(Lines of data)
####

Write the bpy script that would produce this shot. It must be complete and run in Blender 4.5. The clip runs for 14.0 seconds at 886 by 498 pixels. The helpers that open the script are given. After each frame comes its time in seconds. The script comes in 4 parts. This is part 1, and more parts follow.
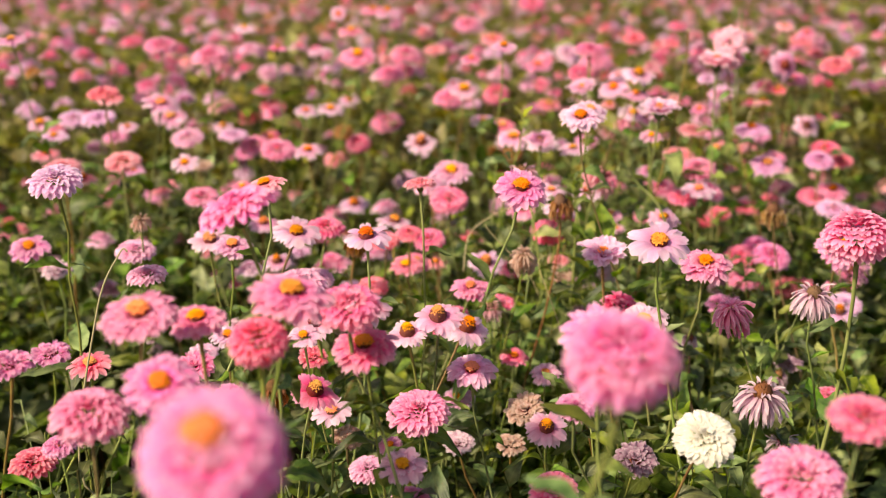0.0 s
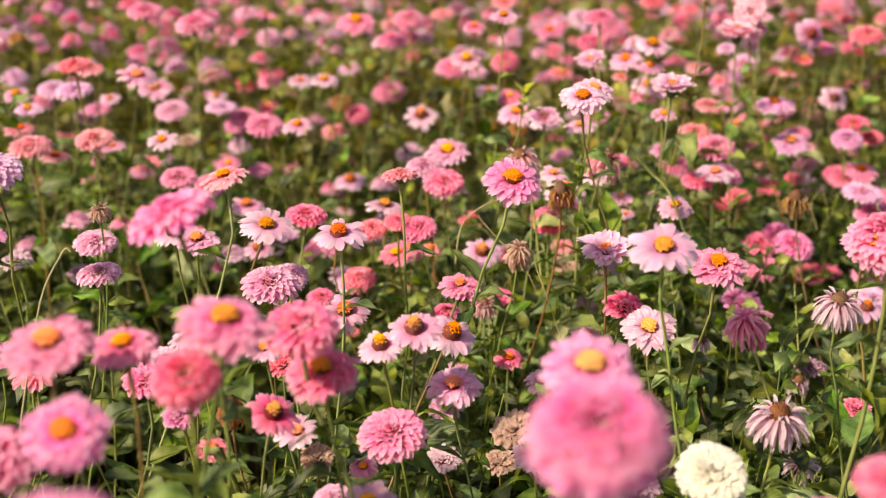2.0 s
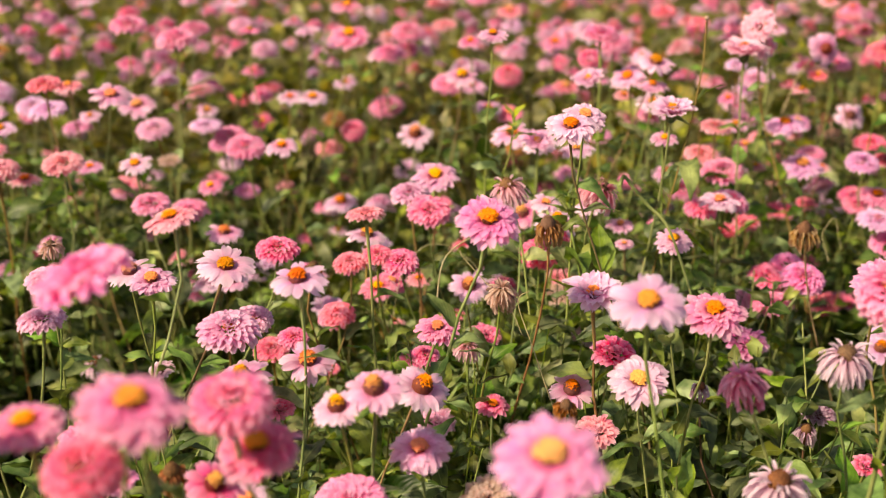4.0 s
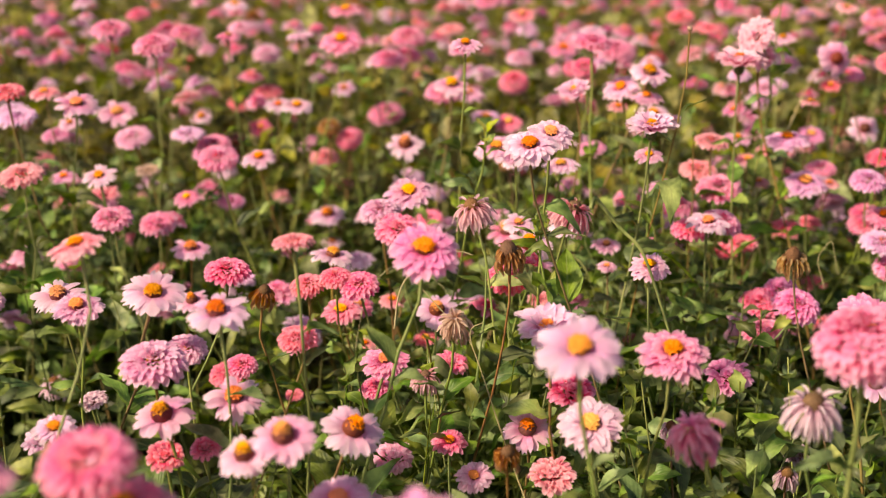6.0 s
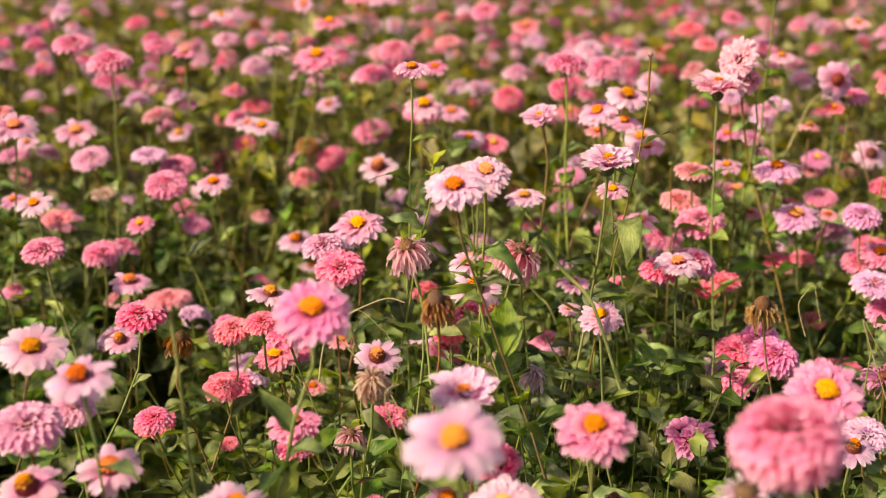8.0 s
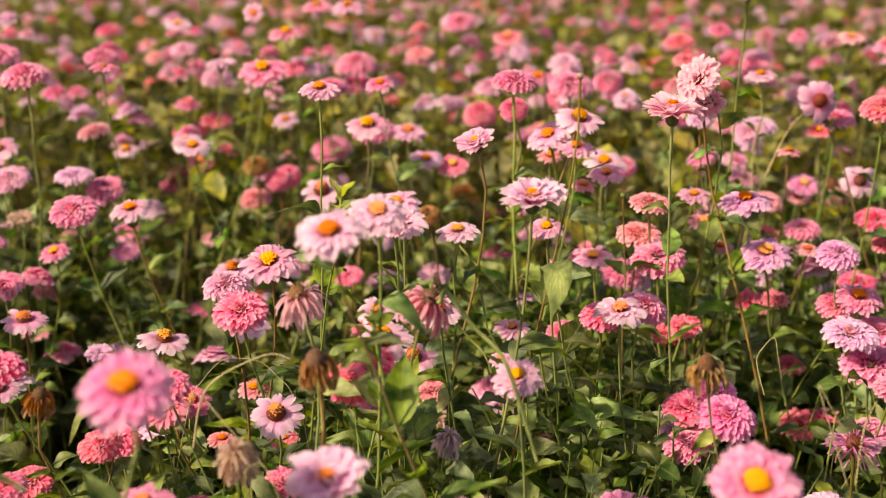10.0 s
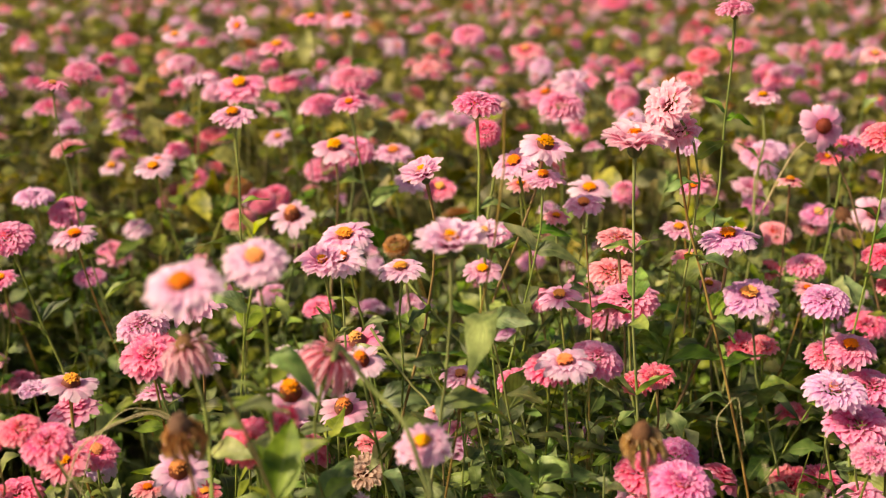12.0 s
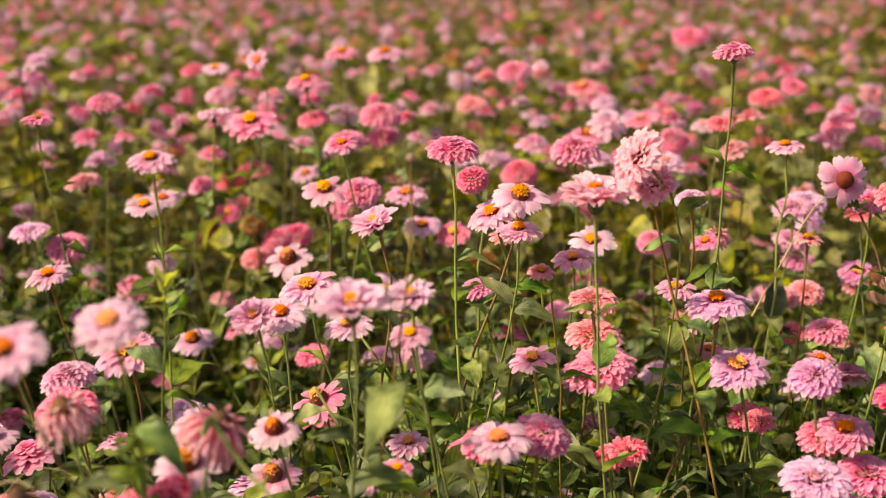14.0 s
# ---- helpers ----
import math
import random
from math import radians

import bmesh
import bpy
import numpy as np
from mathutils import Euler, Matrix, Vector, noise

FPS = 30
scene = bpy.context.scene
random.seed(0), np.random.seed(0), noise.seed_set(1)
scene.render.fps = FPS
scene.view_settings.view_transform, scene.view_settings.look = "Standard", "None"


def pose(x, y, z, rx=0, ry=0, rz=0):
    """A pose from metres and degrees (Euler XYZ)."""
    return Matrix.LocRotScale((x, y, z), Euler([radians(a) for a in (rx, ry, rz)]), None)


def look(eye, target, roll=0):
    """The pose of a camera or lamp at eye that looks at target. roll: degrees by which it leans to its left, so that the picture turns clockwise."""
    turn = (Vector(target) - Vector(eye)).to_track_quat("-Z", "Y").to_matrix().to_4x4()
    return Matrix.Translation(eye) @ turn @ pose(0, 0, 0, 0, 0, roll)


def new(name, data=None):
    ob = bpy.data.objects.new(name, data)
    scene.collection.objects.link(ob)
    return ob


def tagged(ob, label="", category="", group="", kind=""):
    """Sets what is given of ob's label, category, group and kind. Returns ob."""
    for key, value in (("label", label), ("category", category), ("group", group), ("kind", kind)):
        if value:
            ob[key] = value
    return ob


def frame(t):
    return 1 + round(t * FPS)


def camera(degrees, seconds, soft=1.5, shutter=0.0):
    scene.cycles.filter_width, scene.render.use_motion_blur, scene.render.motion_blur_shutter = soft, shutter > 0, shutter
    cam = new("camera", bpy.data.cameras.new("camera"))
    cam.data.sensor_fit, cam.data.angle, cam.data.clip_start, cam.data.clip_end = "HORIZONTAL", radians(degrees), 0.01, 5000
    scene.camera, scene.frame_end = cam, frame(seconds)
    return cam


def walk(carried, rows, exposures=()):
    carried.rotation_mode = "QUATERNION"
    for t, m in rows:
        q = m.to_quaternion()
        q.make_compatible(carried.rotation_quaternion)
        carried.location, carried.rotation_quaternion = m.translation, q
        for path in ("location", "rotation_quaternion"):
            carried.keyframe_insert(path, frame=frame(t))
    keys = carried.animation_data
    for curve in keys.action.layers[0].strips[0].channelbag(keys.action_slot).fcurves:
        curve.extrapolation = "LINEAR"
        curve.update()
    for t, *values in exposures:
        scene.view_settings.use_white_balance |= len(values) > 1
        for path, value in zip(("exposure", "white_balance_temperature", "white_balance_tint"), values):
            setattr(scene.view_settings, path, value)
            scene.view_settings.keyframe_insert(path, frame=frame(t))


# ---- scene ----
cam = camera(38.1, 14.0, soft=1.1)
# a wide-open lens with one fixed focus
cam.data.dof.use_dof = True
cam.data.dof.focus_distance = 1.34
cam.data.dof.aperture_fstop = 4.1
METRES, EYE, TILT, LEAN, TURN = 1.2, 1.12, -14.0, 0.0, 0.0
ROWS = [
    (0.0, 0.0, 0.0, 0.0, 0.0, 0.0, -0.0),
    (0.5, 0.0112, 0.0272, 0.0067, 0.26, -0.12, -0.07),
    (1.0, 0.0189, 0.0599, 0.014, 0.55, -0.57, -0.18),
    (1.5, 0.0258, 0.089, 0.0215, 0.77, -1.31, -0.19),
    (2.0, 0.0345, 0.1218, 0.0344, 1.05, -1.89, -0.26),
    (2.5, 0.04, 0.1517, 0.0454, 1.28, -1.86, -0.28),
    (5.0, 0.1085, 0.2482, 0.0753, 2.96, -1.83, -0.61),
    (5.5, 0.1288, 0.2691, 0.0797, 3.58, -1.92, -0.78),
    (6.0, 0.1507, 0.2953, 0.0877, 4.16, -1.89, -0.95),
    (6.5, 0.1722, 0.3188, 0.0994, 4.73, -1.86, -1.07),
    (7.0, 0.1966, 0.3482, 0.1094, 5.32, -1.88, -1.21),
    (9.5, 0.2993, 0.514, 0.1464, 7.27, -1.71, -1.87),
    (10.0, 0.32, 0.5561, 0.1538, 7.5, -1.63, -2.0),
    (10.5, 0.338, 0.585, 0.159, 7.82, -1.67, -2.05),
    (11.0, 0.3613, 0.6177, 0.1681, 8.46, -1.64, -2.15),
    (11.5, 0.3863, 0.6476, 0.1774, 9.54, -1.65, -2.39),
    (12.0, 0.4188, 0.677, 0.1846, 10.93, -1.51, -2.73),
    (12.5, 0.4569, 0.709, 0.1923, 12.56, -1.37, -3.13),
    (13.0, 0.4883, 0.7376, 0.198, 14.13, -1.42, -3.69),
    (13.5, 0.5161, 0.7602, 0.2068, 15.55, -1.26, -4.02),
    (14.0, 0.5405, 0.7886, 0.2147, 16.8, -0.61, -4.33),
]
walk(cam, [(t, pose(0, 0, EYE, TILT, LEAN, TURN) @ pose(METRES * x, METRES * y, METRES * z, 90 + pitch, roll, yaw)) for t, x, y, z, yaw, pitch, roll in ROWS],
     exposures=((0.0, 0.47, 7250, 13), (6.0, 0.42, 7520, 12), (14.0, 0.41, 7900, 10)))

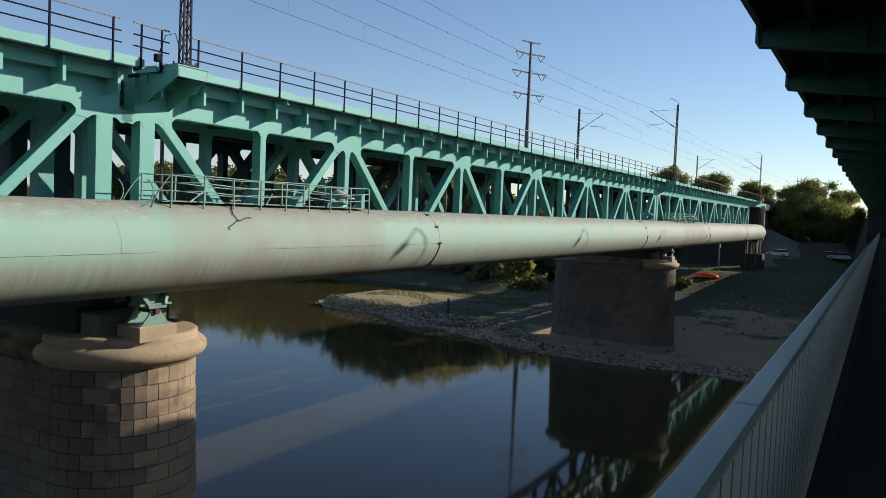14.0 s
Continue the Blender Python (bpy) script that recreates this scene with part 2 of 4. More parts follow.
def water_mat():
    m = bpy.data.materials.new("turbid river water")
    m.use_nodes = True
    nt, n = m.node_tree, m.node_tree.nodes
    bsdf = n["Principled BSDF"]
    bsdf.inputs["Base Color"].default_value = (0.048, 0.039, 0.015, 1)
    bsdf.inputs["IOR"].default_value = 1.31
    bsdf.inputs["Roughness"].default_value = 0.055
    geo = n.new("ShaderNodeNewGeometry")
    mp = n.new("ShaderNodeMapping")
    mp.inputs["Scale"].default_value = (1.0, 0.8, 1.0)
    nt.links.new(geo.outputs["Position"], mp.inputs["Vector"])
    waves = n.new("ShaderNodeTexNoise")
    waves.inputs["Scale"].default_value, waves.inputs["Detail"].default_value = 1.6, 1
    nt.links.new(mp.outputs["Vector"], waves.inputs["Vector"])
    patch = n.new("ShaderNodeTexNoise")
    patch.inputs["Scale"].default_value, patch.inputs["Detail"].default_value = 0.045, 4
    nt.links.new(mp.outputs["Vector"], patch.inputs["Vector"])
    r = n.new("ShaderNodeMapRange")
    r.inputs["From Min"].default_value, r.inputs["From Max"].default_value = 0.42, 0.68
    r.inputs["To Min"].default_value, r.inputs["To Max"].default_value = 0.005, 0.013
    nt.links.new(patch.outputs["Fac"], r.inputs["Value"])
    b = n.new("ShaderNodeBump")
    b.inputs["Distance"].default_value = 0.25
    nt.links.new(r.outputs["Result"], b.inputs["Strength"])
    nt.links.new(waves.outputs["Fac"], b.inputs["Height"])
    nt.links.new(b.outputs["Normal"], bsdf.inputs["Normal"])
    return m


WATER = water_mat()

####

* [What to produce]
Write out the whole listing exactly, and drop the pictures.

* [Response to this task]
Write the bpy script that would produce this shot. It must be complete and run in Blender 4.5. The clip runs for 14.0 seconds at 886 by 498 pixels. The helpers that open the script are given. After each frame comes its time in seconds. The script comes in 4 parts. This is part 1, and more parts follow.
0.0 s
2.0 s
4.0 s
6.0 s
8.0 s
10.0 s
12.0 s
14.0 s
# ---- helpers ----
import math
import random
from math import radians

import bmesh
import bpy
import numpy as np
from mathutils import Euler, Matrix, Vector, noise

FPS = 30
scene = bpy.context.scene
random.seed(0), np.random.seed(0), noise.seed_set(1)
scene.render.fps = FPS
scene.view_settings.view_transform, scene.view_settings.look = "Standard", "None"


def pose(x, y, z, rx=0, ry=0, rz=0):
    """A pose from metres and degrees (Euler XYZ)."""
    return Matrix.LocRotScale((x, y, z), Euler([radians(a) for a in (rx, ry, rz)]), None)


def look(eye, target, roll=0):
    """The pose of a camera or lamp at eye that looks at target. roll: degrees by which it leans to its left, so that the picture turns clockwise."""
    turn = (Vector(target) - Vector(eye)).to_track_quat("-Z", "Y").to_matrix().to_4x4()
    return Matrix.Translation(eye) @ turn @ pose(0, 0, 0, 0, 0, roll)


def new(name, data=None):
    ob = bpy.data.objects.new(name, data)
    scene.collection.objects.link(ob)
    return ob


def tagged(ob, label="", category="", group="", kind=""):
    """Sets what is given of ob's label, category, group and kind. Returns ob."""
    for key, value in (("label", label), ("category", category), ("group", group), ("kind", kind)):
        if value:
            ob[key] = value
    return ob


def frame(t):
    return 1 + round(t * FPS)


def camera(degrees, seconds, soft=1.5, shutter=0.0):
    scene.cycles.filter_width, scene.render.use_motion_blur, scene.render.motion_blur_shutter = soft, shutter > 0, shutter
    cam = new("camera", bpy.data.cameras.new("camera"))
    cam.data.sensor_fit, cam.data.angle, cam.data.clip_start, cam.data.clip_end = "HORIZONTAL", radians(degrees), 0.01, 5000
    scene.camera, scene.frame_end = cam, frame(seconds)
    return cam


def walk(carried, rows, exposures=()):
    carried.rotation_mode = "QUATERNION"
    for t, m in rows:
        q = m.to_quaternion()
        q.make_compatible(carried.rotation_quaternion)
        carried.location, carried.rotation_quaternion = m.translation, q
        for path in ("location", "rotation_quaternion"):
            carried.keyframe_insert(path, frame=frame(t))
    keys = carried.animation_data
    for curve in keys.action.layers[0].strips[0].channelbag(keys.action_slot).fcurves:
        curve.extrapolation = "LINEAR"
        curve.update()
    for t, *values in exposures:
        scene.view_settings.use_white_balance |= len(values) > 1
        for path, value in zip(("exposure", "white_balance_temperature", "white_balance_tint"), values):
            setattr(scene.view_settings, path, value)
            scene.view_settings.keyframe_insert(path, frame=frame(t))


# ---- scene ----
cam = camera(38.1, 14.0, soft=1.1)
# a wide-open lens with one fixed focus
cam.data.dof.use_dof = True
cam.data.dof.focus_distance = 1.34
cam.data.dof.aperture_fstop = 4.1
METRES, EYE, TILT, LEAN, TURN = 1.2, 1.12, -14.0, 0.0, 0.0
ROWS = [
    (0.0, 0.0, 0.0, 0.0, 0.0, 0.0, -0.0),
    (0.5, 0.0112, 0.0272, 0.0067, 0.26, -0.12, -0.07),
    (1.0, 0.0189, 0.0599, 0.014, 0.55, -0.57, -0.18),
    (1.5, 0.0258, 0.089, 0.0215, 0.77, -1.31, -0.19),
    (2.0, 0.0345, 0.1218, 0.0344, 1.05, -1.89, -0.26),
    (2.5, 0.04, 0.1517, 0.0454, 1.28, -1.86, -0.28),
    (5.0, 0.1085, 0.2482, 0.0753, 2.96, -1.83, -0.61),
    (5.5, 0.1288, 0.2691, 0.0797, 3.58, -1.92, -0.78),
    (6.0, 0.1507, 0.2953, 0.0877, 4.16, -1.89, -0.95),
    (6.5, 0.1722, 0.3188, 0.0994, 4.73, -1.86, -1.07),
    (7.0, 0.1966, 0.3482, 0.1094, 5.32, -1.88, -1.21),
    (9.5, 0.2993, 0.514, 0.1464, 7.27, -1.71, -1.87),
    (10.0, 0.32, 0.5561, 0.1538, 7.5, -1.63, -2.0),
    (10.5, 0.338, 0.585, 0.159, 7.82, -1.67, -2.05),
    (11.0, 0.3613, 0.6177, 0.1681, 8.46, -1.64, -2.15),
    (11.5, 0.3863, 0.6476, 0.1774, 9.54, -1.65, -2.39),
    (12.0, 0.4188, 0.677, 0.1846, 10.93, -1.51, -2.73),
    (12.5, 0.4569, 0.709, 0.1923, 12.56, -1.37, -3.13),
    (13.0, 0.4883, 0.7376, 0.198, 14.13, -1.42, -3.69),
    (13.5, 0.5161, 0.7602, 0.2068, 15.55, -1.26, -4.02),
    (14.0, 0.5405, 0.7886, 0.2147, 16.8, -0.61, -4.33),
]
walk(cam, [(t, pose(0, 0, EYE, TILT, LEAN, TURN) @ pose(METRES * x, METRES * y, METRES * z, 90 + pitch, roll, yaw)) for t, x, y, z, yaw, pitch, roll in ROWS],
     exposures=((0.0, 0.47, 7250, 13), (6.0, 0.42, 7520, 12), (14.0, 0.41, 7900, 10)))

14.0 s
Continue the Blender Python (bpy) script that recreates this scene with part 2 of 4. More parts follow.
def water_mat():
    m = bpy.data.materials.new("turbid river water")
    m.use_nodes = True
    nt, n = m.node_tree, m.node_tree.nodes
    bsdf = n["Principled BSDF"]
    bsdf.inputs["Base Color"].default_value = (0.048, 0.039, 0.015, 1)
    bsdf.inputs["IOR"].default_value = 1.31
    bsdf.inputs["Roughness"].default_value = 0.055
    geo = n.new("ShaderNodeNewGeometry")
    mp = n.new("ShaderNodeMapping")
    mp.inputs["Scale"].default_value = (1.0, 0.8, 1.0)
    nt.links.new(geo.outputs["Position"], mp.inputs["Vector"])
    waves = n.new("ShaderNodeTexNoise")
    waves.inputs["Scale"].default_value, waves.inputs["Detail"].default_value = 1.6, 1
    nt.links.new(mp.outputs["Vector"], waves.inputs["Vector"])
    patch = n.new("ShaderNodeTexNoise")
    patch.inputs["Scale"].default_value, patch.inputs["Detail"].default_value = 0.045, 4
    nt.links.new(mp.outputs["Vector"], patch.inputs["Vector"])
    r = n.new("ShaderNodeMapRange")
    r.inputs["From Min"].default_value, r.inputs["From Max"].default_value = 0.42, 0.68
    r.inputs["To Min"].default_value, r.inputs["To Max"].default_value = 0.005, 0.013
    nt.links.new(patch.outputs["Fac"], r.inputs["Value"])
    b = n.new("ShaderNodeBump")
    b.inputs["Distance"].default_value = 0.25
    nt.links.new(r.outputs["Result"], b.inputs["Strength"])
    nt.links.new(waves.outputs["Fac"], b.inputs["Height"])
    nt.links.new(b.outputs["Normal"], bsdf.inputs["Normal"])
    return m


WATER = water_mat()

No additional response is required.